Non-con loans to face new scrutiny
The future of specialised lenders is in question with the advent of NCCP requirements, it has been claimed.
With ASIC monitoring the NCCP responsible lending requirements, industry sources have questioned the viability of lenders which specialise in low-doc and non-conforming lending. In its latest release to brokers, aggregator nMB claimed ASIC's monitoring would be casting particular scrutiny on the non-conforming space.
"ASIC seems to have a very strong focus on the level of no-doc/low-doc lending pre- and post- the introduction of the new responsible lending provisions," nMB managing director Gerald Foley said.
With this intensified scrutiny of non-conforming loans, Mortgage Choice compliance and corporate standards manager Tim Donahoo has commented that lenders specialising in the non-conforming space may find themselves in the crosshairs as responsible lending practices are enforced.

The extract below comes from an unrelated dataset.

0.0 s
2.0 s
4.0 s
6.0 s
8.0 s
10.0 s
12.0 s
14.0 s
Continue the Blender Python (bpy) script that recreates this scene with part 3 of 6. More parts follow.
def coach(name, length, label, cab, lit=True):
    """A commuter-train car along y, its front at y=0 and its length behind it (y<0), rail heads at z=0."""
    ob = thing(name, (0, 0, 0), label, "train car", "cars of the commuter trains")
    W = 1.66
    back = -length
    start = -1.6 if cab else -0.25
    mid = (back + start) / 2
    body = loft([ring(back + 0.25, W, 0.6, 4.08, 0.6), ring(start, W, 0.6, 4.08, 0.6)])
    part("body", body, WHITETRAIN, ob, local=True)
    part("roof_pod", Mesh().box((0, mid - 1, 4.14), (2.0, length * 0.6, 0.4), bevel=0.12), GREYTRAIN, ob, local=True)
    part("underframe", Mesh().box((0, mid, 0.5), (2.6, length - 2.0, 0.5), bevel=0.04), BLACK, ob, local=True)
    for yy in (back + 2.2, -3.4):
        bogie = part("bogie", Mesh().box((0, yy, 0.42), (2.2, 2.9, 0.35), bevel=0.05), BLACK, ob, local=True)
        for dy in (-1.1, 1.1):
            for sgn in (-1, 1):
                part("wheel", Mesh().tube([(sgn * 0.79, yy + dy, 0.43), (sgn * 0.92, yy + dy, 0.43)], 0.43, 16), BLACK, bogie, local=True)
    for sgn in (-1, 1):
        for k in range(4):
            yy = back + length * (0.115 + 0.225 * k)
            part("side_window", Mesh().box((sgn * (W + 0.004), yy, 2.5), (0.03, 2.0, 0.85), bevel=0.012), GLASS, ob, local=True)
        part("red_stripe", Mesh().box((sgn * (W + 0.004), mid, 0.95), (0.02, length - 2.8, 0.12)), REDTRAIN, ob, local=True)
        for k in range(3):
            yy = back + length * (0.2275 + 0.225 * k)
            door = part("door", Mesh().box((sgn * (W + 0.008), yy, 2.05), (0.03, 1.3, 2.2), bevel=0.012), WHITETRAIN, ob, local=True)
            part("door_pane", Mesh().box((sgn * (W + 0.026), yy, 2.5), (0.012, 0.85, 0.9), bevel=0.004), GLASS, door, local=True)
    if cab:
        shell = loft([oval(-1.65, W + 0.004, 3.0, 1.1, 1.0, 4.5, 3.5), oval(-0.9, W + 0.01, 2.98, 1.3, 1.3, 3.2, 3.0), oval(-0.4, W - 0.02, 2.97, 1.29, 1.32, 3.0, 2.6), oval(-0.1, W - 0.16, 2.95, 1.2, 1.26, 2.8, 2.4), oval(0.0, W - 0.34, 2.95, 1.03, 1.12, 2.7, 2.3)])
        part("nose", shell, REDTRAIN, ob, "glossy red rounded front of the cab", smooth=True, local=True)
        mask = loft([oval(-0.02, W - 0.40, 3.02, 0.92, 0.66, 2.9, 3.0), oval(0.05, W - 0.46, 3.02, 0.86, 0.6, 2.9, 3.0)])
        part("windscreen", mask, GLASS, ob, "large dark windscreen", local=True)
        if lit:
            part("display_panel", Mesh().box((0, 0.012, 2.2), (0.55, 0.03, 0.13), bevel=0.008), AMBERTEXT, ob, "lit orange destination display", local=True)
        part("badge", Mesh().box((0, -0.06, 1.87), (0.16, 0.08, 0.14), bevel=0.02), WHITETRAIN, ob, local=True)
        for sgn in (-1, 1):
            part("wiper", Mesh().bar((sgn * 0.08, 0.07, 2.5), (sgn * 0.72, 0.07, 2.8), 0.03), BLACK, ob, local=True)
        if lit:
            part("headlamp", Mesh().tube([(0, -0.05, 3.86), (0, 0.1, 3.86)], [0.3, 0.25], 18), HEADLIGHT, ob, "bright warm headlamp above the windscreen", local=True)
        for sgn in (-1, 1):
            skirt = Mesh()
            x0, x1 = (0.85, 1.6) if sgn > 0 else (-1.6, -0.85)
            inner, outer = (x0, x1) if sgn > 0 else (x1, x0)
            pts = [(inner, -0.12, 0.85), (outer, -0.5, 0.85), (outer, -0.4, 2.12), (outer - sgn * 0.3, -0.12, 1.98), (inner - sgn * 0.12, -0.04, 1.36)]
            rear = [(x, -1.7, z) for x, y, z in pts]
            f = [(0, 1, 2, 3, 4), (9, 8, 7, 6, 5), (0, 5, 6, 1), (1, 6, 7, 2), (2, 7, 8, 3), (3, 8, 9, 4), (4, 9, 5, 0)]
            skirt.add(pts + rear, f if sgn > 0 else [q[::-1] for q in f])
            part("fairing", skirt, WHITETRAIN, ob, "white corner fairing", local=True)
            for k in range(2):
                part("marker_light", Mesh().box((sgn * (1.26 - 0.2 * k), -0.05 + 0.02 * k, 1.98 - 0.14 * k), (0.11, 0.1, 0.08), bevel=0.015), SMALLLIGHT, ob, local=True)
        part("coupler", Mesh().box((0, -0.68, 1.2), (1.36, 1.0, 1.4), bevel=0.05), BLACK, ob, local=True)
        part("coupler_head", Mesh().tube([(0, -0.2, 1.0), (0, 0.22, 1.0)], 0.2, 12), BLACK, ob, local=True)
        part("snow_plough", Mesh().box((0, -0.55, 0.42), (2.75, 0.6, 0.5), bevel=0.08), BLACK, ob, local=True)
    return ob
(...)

"The whole non-conforming environment is an interesting one, because they're more vulnerable to any questioning of policies. By definition, their demographic is people who might be regarded as on the fringe of being creditworthy," he remarked.

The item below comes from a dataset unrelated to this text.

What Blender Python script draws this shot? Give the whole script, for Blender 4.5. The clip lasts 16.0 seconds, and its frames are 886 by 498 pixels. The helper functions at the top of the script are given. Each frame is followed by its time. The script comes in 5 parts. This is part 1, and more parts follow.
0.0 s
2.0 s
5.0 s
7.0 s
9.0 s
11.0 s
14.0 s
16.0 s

Some specialist lenders, such as Pepper Home Loans, have stated that the non-conforming environment has changed as banks have tightened lending criteria. Pepper CEO Patrick Tuttle told Australian BrokerNews in May, following the company's acquisition of GE Capital's $5bn loan book, that the lender would focus on writing business which would have been considered prime prior to the GFC. However, Donahoo questioned if this would provide sufficient volume to see many specialist non-conforming lenders succeed.
"Whether they can generate sufficient business to stay afloat is a question. The fact is they simply can't offer credit now to a certain category of people they used to," he commented.